The Greek word for “testimony” found throughout this passage is “martyria,” from which we get our word “martyr.” From very early in the church’s history, testimony to Jesus as Lord included a willingness to die for such loyalty. Martyrdom in the early church demonstrated the depth of a disciple’s commitment to Jesus and so lent credence to his/her witness. Thus, if the community is strengthened by the witness of its own who have suffered for their testimony, how much more should the community be strengthened by the witness of God in the suffering and death of Jesus. It is in the sending of the Son and the Son’s willingness to die that God “witnesses” or “testifies” to the depth of God’s love for us. Our own suffering as a consequence of our witness is but a pale reflection of God’s sacrificial love. Yet in so testifying to Jesus, the believer “has the testimony in himself.” Vs. 10. Disbelief in the testimony of God to Jesus is not simply the denial of a doctrinal principle. It is a refusal to believe in God’s faithfulness to God’s promises and God’s deep love for the world. Such refusal makes God a “liar” and God’s promises unworthy of our trust. Vs. 10.
“This is the testimony, that God gives us eternal life, and this life is in his Son.” Vs. 11. Again, “eternal life” refers to more than just life’s duration. Life that is eternal is based on love grounded in the unity of the Trinity. It is as much qualitative as it is quantitative. Consequently, the disciples who live together in love such as the Father has for the Son are already experiencing “eternal life.” It bears repeating that such love is not an abstract principle or an inward disposition. It is expressed concretely in the person of Jesus-so much so that one who is without the Son is without eternal life. Vs. 12. Jesus is not an illustration, metaphor or example of eternal life or love. He is eternal life and love.
The whole point of John’s letter is to make his readers “know” that they have eternal life. Vs. 13. This “knowing” is relational. It has to do with knowing Jesus rather than knowing and accepting doctrines about him, though the latter have their place. It is finally through our relationships that we are shaped and transformed. To “abide” in Jesus is to know Jesus, to be a “friend” of Jesus as our lesson from the gospel would have it. According to John, we are ever “living into” Jesus, deepening our trust in him and our understanding of his very simple yet demanding command to love one another.

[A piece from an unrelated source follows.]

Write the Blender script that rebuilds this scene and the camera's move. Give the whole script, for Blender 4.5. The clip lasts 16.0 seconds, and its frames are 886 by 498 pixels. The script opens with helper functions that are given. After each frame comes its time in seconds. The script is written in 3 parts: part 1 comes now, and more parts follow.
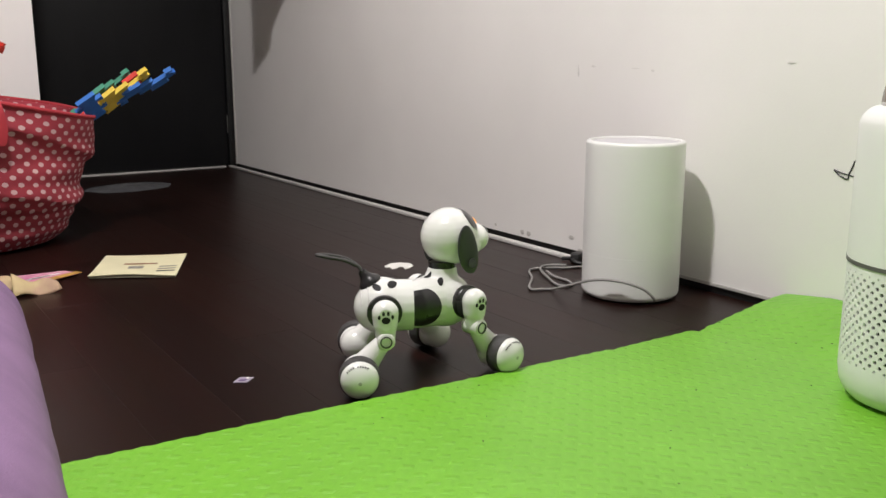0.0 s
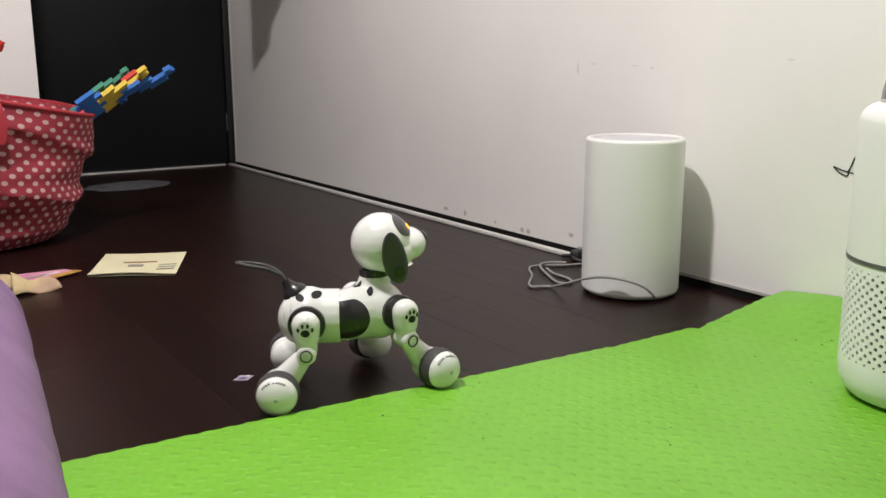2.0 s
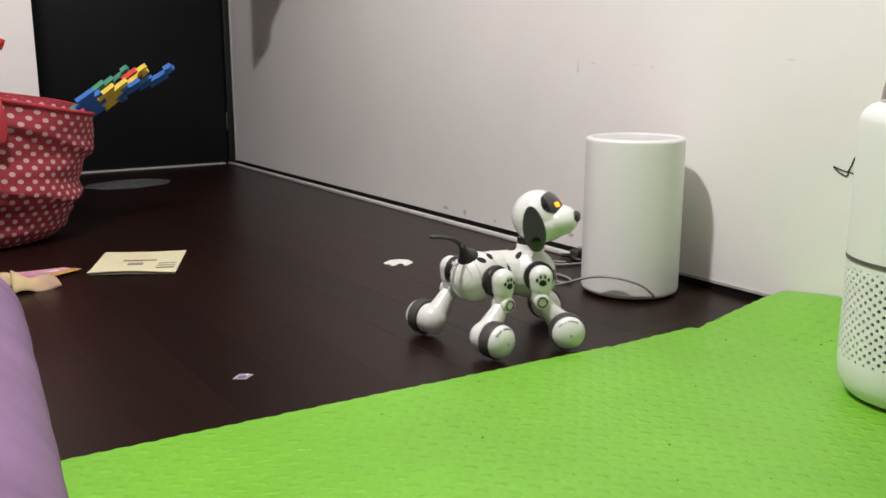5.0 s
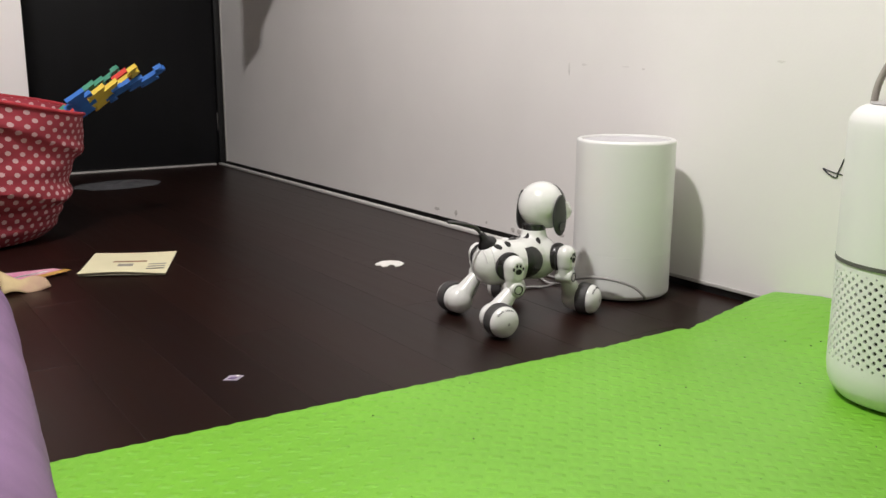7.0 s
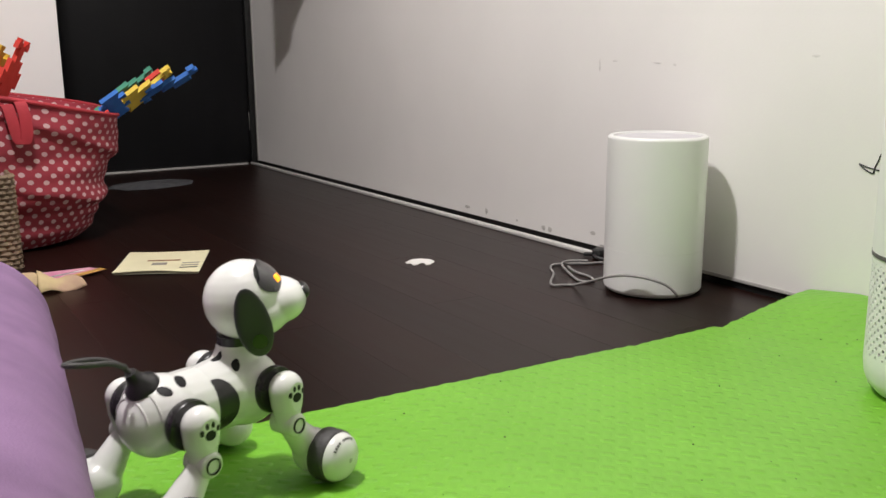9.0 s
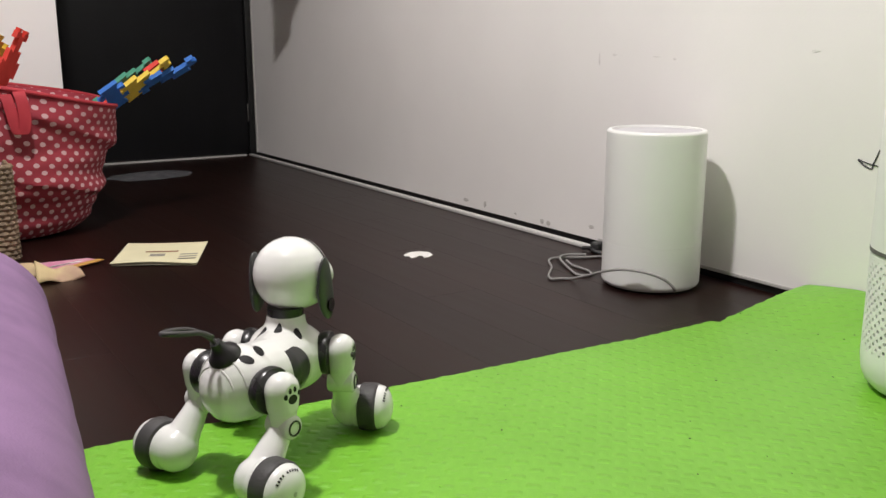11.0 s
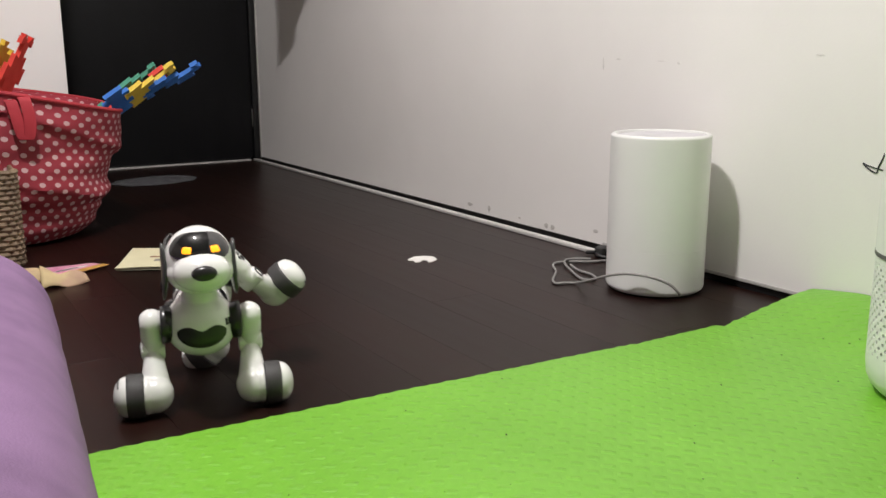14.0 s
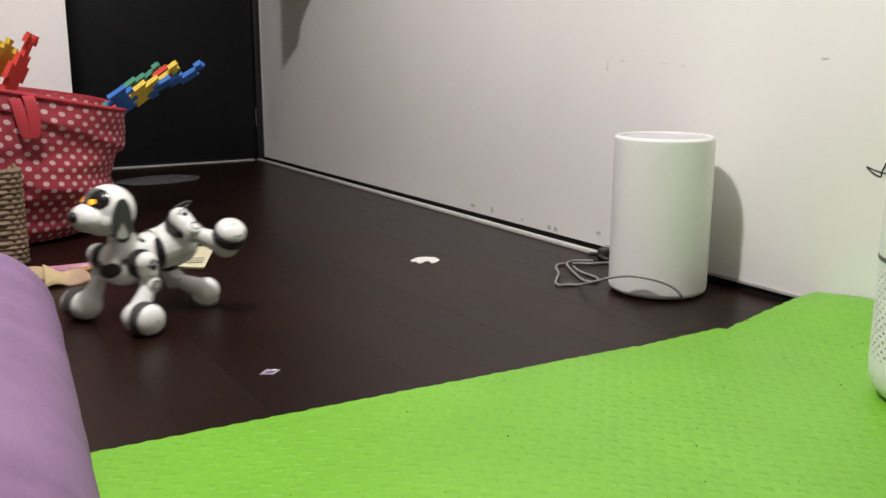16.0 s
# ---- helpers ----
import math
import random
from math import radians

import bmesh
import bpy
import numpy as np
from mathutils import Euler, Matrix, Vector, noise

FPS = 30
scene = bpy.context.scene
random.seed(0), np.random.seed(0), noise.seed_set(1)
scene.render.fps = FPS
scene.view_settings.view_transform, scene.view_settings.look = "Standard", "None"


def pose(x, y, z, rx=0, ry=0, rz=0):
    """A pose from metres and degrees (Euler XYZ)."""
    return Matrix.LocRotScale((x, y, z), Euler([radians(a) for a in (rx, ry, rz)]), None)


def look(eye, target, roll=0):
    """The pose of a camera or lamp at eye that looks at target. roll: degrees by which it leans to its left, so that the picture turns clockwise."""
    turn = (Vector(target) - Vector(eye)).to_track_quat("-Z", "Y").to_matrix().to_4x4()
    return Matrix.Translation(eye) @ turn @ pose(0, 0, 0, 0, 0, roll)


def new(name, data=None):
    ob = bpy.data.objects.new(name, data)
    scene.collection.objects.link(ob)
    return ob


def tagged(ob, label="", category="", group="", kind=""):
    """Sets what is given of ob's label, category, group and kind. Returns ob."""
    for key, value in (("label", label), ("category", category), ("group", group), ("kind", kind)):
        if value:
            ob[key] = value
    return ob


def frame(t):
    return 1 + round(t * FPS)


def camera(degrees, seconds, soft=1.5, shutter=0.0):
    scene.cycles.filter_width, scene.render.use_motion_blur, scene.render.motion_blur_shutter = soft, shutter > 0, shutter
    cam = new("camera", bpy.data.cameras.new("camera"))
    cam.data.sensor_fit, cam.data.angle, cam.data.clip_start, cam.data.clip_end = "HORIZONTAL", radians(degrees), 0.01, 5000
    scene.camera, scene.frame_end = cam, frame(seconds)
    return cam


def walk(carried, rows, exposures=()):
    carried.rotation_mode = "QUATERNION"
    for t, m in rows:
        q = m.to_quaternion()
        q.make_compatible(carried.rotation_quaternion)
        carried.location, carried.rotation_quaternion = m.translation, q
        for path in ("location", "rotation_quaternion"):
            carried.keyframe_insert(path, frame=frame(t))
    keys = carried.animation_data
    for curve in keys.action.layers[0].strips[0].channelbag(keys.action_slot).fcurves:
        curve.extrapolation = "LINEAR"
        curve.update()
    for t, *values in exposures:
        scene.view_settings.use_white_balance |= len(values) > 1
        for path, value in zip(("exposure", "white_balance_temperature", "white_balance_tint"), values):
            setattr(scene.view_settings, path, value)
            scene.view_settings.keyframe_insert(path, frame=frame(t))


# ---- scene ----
from mathutils.bvhtree import BVHTree

# ---- camera ----
cam = camera(52.21, 16.0, soft=1.5, shutter=0.4)
EYE = Vector((0.0, 0.0, 0.498))
# seconds, degrees turned right of the wall's direction, degrees down, roll
PATH = [
    (0.0, 33.916, 12.013, 0.031),
    (0.5, 33.799, 12.081, 0.018),
    (1.0, 33.865, 12.159, -0.114),
    (1.5, 33.885, 12.062, -0.150),
    (2.0, 33.929, 12.161, -0.085),
    (2.5, 33.629, 12.176, -0.032),
    (3.0, 33.509, 12.176, -0.270),
    (3.5, 33.498, 12.196, -0.362),
    (4.0, 33.558, 12.216, -0.280),
    (6.5, 34.492, 12.178, 0.327),
    (7.0, 34.522, 12.146, 0.214),
    (7.5, 34.488, 12.098, 0.082),
    (8.0, 34.372, 12.001, 0.064),
    (8.5, 33.680, 12.019, -0.131),
    (9.0, 32.545, 12.264, -0.394),
    (11.5, 32.682, 12.743, 0.027),
    (12.0, 32.706, 12.717, -0.066),
    (12.5, 32.632, 12.666, -0.068),
    (13.0, 32.439, 12.510, 0.059),
    (13.5, 32.414, 12.447, -0.063),
    (14.0, 32.384, 12.428, -0.133),
    (14.5, 32.278, 12.412, -0.120),
    (15.0, 32.269, 12.446, -0.033),
    (15.5, 32.094, 12.298, 0.183),
    (16.0, 32.204, 12.364, 0.176),
]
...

To get the full impact of this passage, it is essential that you read all of John 17. This chapter comes at the conclusion of Jesus’ “Farewell Discourse” in John 13-17. Beginning with the washing of his disciples’ feet, Jesus instructs his disciples how they are to live together in the same Trinitarian love that exists between the Father and the Son. This love that will animate the community of disciples is the Holy Spirit, the presence of the resurrected Christ within the church. Chapter 17 concludes this discourse with a prayer that this Trinitarian unity will find expression in the disciples’ love for each other. Jesus prays that they may be one “even as we [Father and Son] are one.” Vs. 11.

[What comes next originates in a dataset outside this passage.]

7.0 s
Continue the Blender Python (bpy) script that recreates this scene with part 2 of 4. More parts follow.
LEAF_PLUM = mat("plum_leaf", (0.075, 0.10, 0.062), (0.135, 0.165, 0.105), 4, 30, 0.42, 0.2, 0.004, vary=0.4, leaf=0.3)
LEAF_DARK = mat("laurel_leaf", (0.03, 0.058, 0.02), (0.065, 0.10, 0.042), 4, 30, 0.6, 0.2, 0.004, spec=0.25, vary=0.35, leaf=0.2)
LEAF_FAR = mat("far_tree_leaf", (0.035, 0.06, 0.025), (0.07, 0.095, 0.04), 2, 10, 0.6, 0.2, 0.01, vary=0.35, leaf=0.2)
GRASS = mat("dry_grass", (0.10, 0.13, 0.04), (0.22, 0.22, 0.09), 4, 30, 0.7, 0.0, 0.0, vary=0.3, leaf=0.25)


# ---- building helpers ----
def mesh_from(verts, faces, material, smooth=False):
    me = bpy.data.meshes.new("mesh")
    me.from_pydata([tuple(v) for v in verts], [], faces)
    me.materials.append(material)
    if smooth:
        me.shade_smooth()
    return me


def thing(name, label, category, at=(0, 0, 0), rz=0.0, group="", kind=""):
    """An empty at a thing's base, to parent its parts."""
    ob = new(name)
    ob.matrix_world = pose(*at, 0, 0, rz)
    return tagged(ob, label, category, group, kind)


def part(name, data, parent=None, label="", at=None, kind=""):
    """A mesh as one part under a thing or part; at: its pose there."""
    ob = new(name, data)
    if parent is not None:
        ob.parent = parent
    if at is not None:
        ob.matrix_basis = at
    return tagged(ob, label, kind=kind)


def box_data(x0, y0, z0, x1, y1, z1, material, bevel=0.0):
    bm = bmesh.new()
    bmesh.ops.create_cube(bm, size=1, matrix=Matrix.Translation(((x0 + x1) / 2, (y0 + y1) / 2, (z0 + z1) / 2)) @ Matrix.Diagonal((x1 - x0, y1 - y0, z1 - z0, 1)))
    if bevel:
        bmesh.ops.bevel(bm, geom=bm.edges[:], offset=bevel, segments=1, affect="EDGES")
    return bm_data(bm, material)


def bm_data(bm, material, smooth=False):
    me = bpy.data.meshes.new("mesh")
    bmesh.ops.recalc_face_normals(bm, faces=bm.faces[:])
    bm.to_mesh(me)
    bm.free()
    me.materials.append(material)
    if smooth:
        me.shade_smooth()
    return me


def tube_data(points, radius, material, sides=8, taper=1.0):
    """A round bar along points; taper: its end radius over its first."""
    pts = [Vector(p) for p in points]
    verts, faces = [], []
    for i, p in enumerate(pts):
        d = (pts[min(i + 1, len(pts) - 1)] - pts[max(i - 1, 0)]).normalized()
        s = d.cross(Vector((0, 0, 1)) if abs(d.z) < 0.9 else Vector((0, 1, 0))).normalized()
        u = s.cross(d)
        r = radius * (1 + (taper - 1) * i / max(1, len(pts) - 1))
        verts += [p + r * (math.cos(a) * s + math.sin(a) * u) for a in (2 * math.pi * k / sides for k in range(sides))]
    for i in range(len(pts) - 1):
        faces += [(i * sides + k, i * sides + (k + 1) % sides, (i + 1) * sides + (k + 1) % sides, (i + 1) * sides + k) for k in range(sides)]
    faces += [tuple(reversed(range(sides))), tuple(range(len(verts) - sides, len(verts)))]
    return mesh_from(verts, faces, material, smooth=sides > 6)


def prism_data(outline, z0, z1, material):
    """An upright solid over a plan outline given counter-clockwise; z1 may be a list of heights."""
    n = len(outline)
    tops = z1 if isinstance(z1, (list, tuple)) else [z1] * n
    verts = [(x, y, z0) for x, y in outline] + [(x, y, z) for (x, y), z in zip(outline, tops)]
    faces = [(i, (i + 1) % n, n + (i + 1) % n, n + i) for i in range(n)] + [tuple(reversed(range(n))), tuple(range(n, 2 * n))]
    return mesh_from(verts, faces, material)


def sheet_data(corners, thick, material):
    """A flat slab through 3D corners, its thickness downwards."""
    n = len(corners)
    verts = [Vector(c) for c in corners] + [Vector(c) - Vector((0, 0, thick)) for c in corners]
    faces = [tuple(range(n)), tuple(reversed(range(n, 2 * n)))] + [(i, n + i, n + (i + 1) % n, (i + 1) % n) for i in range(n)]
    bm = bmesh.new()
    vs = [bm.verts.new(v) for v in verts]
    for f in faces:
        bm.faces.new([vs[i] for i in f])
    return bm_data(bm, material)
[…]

Some might object to my use of the term “Trinity” in commenting on this text. But if I seem to be imposing Augustinian Trinitarianism on the text, it is because I think Augustine got this right. It is so that the disciples might know the unity of the Father with the Son that Jesus was sent into the world. Vs. 11. The Spirit, which is sent to bind the community together and draw the disciples deeper into their relationship with Jesus and love for one another, does no less than offer to the disciples “all” that was given to Jesus by the Father which, in turn, is “all” that the Father has. John 16:13-15. The gift of eternal life to a dying world is the Spirit, the love that binds the Father to the Son and unites the community of disciples. It is through this unifying Trinitarian love that the world will come to know that the Father loves the Son who was sent into the world. John 17:21. Moreover, the world will finally understand the depth of God’s love for it when it witnesses the continued sending of the Son into the world through the disciples’ ministry, notwithstanding the world’s rejection.

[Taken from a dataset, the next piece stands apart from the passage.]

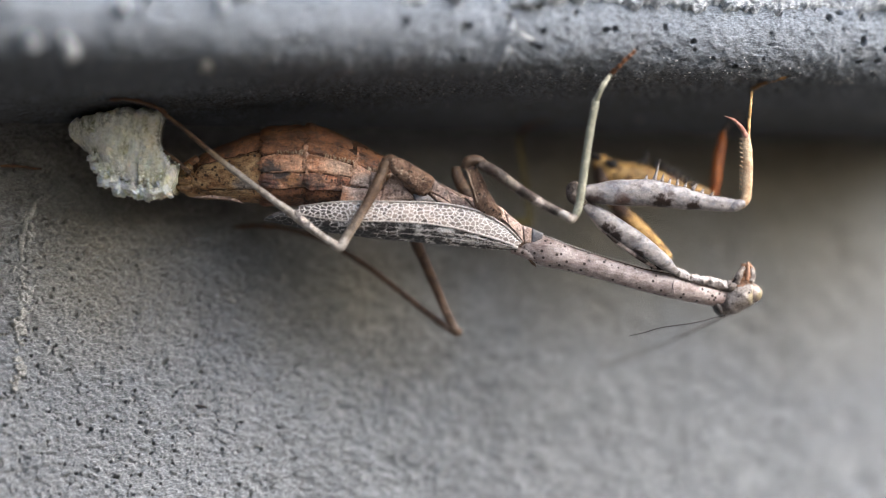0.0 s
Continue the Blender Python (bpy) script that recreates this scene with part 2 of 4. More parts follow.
THIGH_MID = cuticle("banded_grey_thigh", (0.19, 0.155, 0.135), (0.085, 0.062, 0.050), (0.022, 0.016, 0.013), 0.8, 0.3, coat=0.0, spec=0.1,
                    marks=[((4.39, -3.4, 7.0), 0.3, 1.0, (0.045, 0.030, 0.024)), ((6.07, -3.4, 5.87), 0.3, 1.0, (0.25, 0.205, 0.165)), ((7.25, -3.4, 5.06), 0.25, 0.75, DARK), ((7.86, -3.4, 4.65), 0.25, 0.6, DARK), ((8.73, -3.4, 4.14), 0.3, 0.65, (0.50, 0.42, 0.37)), ((9.8, -3.4, 3.47), 0.2, 0.6, (0.05, 0.04, 0.038)), ((11.08, -3.4, 2.81), 0.3, 0.8, (0.42, 0.39, 0.37))])
ARM_PALE = cuticle("banded_grey_arm", (0.385, 0.342, 0.322), (0.20, 0.192, 0.208), (0.065, 0.042, 0.036), 0.36, 0.45, 0.34, 1.6, stretch=(0.8, 1, 1.2), grit=0.4, bump=0.000025,
                   marks=[((19.68, -2.20, 3.95), 0.65, 0.95, DARK), ((22.77, -2.00, 3.74), 0.45, 0.75, DARK), ((20.71, -2.20, 5.07), 0.15, 0.6, (0.10, 0.075, 0.07)),
                          ((16.20, -2.20, 4.05), 0.4, 1.0, (0.13, 0.08, 0.065)), ((13.65, -1.90, 4.26), 0.4, 1.1, (0.08, 0.055, 0.05)), ((11.87, -1.50, 4.93), 0.4, 1.4, (0.12, 0.075, 0.06)),
                          ((14.80, -1.40, 1.49), 0.45, 0.85, DARK), ((15.52, -1.40, 0.87), 0.45, 0.8, DARK), ((17.60, -0.90, -0.77), 0.4, 0.75, DARK), ((12.90, -1.30, 4.68), 0.2, 0.7, DARK)])
THROAT_SKIN = cuticle("pale_throat_skin", (0.54, 0.48, 0.455), (0.36, 0.305, 0.28), (0.10, 0.07, 0.06), 0.35, 0.5, 0.4, 2.2)
ARM_EDGE = cuticle("barred_brown_arm_edge", (0.54, 0.44, 0.40), (0.33, 0.25, 0.22), (0.05, 0.035, 0.03), 0.4, 0.4, 0.4, 1.6,
                  marks=[((15.32, -1.20, 1.18), 0.7, 1.0, DARK), ((18.12, -0.80, -0.77), 0.55, 0.85, DARK)])
ARM_YELLOW = cuticle("ochre_arm", (0.72, 0.44, 0.16), (0.36, 0.19, 0.065), (0.05, 0.025, 0.018), 0.6, 0.3,
                     marks=[((21.70, 7.60, 7.18), 0.5, 1.2, (0.20, 0.09, 0.05)), ((16.4, 6.6, 3.55), 0.7, 1.4, (0.07, 0.035, 0.02)), ((17.2, 6.4, 2.3), 0.2, 0.9, (0.20, 0.11, 0.05))])
ARM_ORANGE = cuticle("orange_shin", (0.38, 0.108, 0.014), (0.22, 0.05, 0.007), (0.08, 0.03, 0.02), 0.3)
SHIN_PEACH = cuticle("peach_shin", (0.74, 0.53, 0.33), (0.54, 0.34, 0.19), (0.26, 0.12, 0.07), 0.3)
CLAW_ROSE = cuticle("rose_claw", (0.44, 0.20, 0.14), (0.27, 0.095, 0.065), (0.07, 0.028, 0.026), 0.3, rough=0.3, marks=[((25.32, -1.50, 11.81), 0.3, 0.9, (0.08, 0.03, 0.03))])
FOOT_DARK = cuticle("dark_foot", (0.20, 0.095, 0.045), (0.09, 0.042, 0.025), (0.03, 0.018, 0.013), 0.4)
FOOT_AMBER = cuticle("amber_foot", (0.42, 0.23, 0.085), (0.24, 0.115, 0.042), (0.04, 0.02, 0.012), 0.6)
FOOT_RUST = cuticle("rusty_foot", (0.34, 0.15, 0.065), (0.17, 0.068, 0.032), (0.04, 0.02, 0.014), 0.5)
HEAD_SKIN = cuticle("mottled_head", (0.43, 0.365, 0.32), (0.27, 0.215, 0.18), (0.07, 0.05, 0.042), 0.55, 0.7, 0.36, 1.8, pepper=0.6, marks=[((25.34, 2.10, -5.40), 0.3, 1.0, DARK), ((28.87, 2.10, -4.52), 0.3, 1.2, (0.55, 0.45, 0.22))])
EYE_SKIN = cuticle("yellowish_eye", (0.40, 0.325, 0.27), (0.30, 0.235, 0.20), (0.16, 0.10, 0.07), 0.45, 0.3, rough=0.22, bump=0.000006, marks=[((27.48, 1.60, -3.89), 0.6, 1.6, (0.40, 0.31, 0.27)), ((29.28, 2.00, -4.72), 0.2, 0.8, (0.44, 0.38, 0.19))])
MOUTH_SKIN = cuticle("orange_mouth", (0.46, 0.26, 0.165), (0.33, 0.15, 0.07), (0.12, 0.05, 0.03), 0.4)
BLACKISH = cuticle("blackish_skin", (0.05, 0.04, 0.038), (0.03, 0.024, 0.022), (0.015, 0.012, 0.012), 0.3)
VEIN_PALE = cuticle("ivory_vein", (0.62, 0.57, 0.53), (0.48, 0.42, 0.385), (0.34, 0.28, 0.25), 0.3)
WING_PALE = wing_net("pale_wing_net", (0.58, 0.535, 0.50), (0.19, 0.15, 0.13), (0.06, 0.045, 0.04), 2.7, 0.42, 0.072, (0.8, 0.0, 1.15),
                     marks=[((-11.49, -1.90, 3.13), 1.2, 3.6, (0.05, 0.04, 0.036)), ((4.6, -1.60, 1.6), 1.0, 4.5, (0.22, 0.18, 0.16))])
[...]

The disciple’s loyalty to Jesus will provoke the same hostility that Jesus himself provoked:
“This community of Christians will be hated by the world, but Jesus does not wish to have them spared this hostility. So that the depth of his love might become apparent, Jesus himself could not leave the world without facing the hostility of its Prince (xiv 30-31). Similarly each of his followers must face the Evil One (xvii 15; cf. I John ii 15-17 on the allurements of the world) if eventually he is to be with Jesus.” Brown, Raymond E., The Gospel According to John XIII-XXI, The Anchor Bible Commentary (c. 1970 by Doubleday) p. 764.
Many commentators suggest that this anticipated hostility reflects the growing animosity between the Jesus movement and the Jewish Sanhedrin constituted at the end of the First Century:
“Thus the Fourth Gospel affords us a picture of a Jewish community at a point not far removed from the end of the first century. As we get a glimpse of it, this community has been shaken by the introduction of a newly formulated means for detecting those Jews who want to hold a dual allegiance to Moses and to Jesus as Messiah. Even against the will of some of the synagogue leaders, the Heretic Benediction is now employed in order formally and irretrievably to separate such Jews from the synagogue.” Martyn, J. Louis, History & Theology in the Fourth Gospel, 2nd Ed. (c. 1979 by J. Louis Martyn, pub. by Abingdon) p. 62.
However that might be, I believe that John understood the opposition faced by Jesus to be grounded not merely in the church’s dispute with the synagogue, but in a larger struggle against “the ruler of this world.” John 16:11. What transpires within the Jewish community is simply a microcosm of the cosmic battle with the evil one who coopts not merely the religious leadership but the imperial authorities as well. It is “the world” that finally rejects the Word by which it was made and that Word’s incarnation as the Son who is sent to give it life. It is the world also that is the ultimate beneficiary of the Son.
These lessons from John can help us focus on the significance of Jesus’ being at God’s right hand or, even better, being the right hand of God. We can dispel the notion that Jesus has gone away somewhere beyond the blue to return only in the distant future by pointing out that Jesus’ ascension makes him more intimately present to his church. Jesus is now God’s way of being in, dealing with and reigning over the world. The Incarnation is irreversible. God is and will ever remain human so that we might be made genuinely human.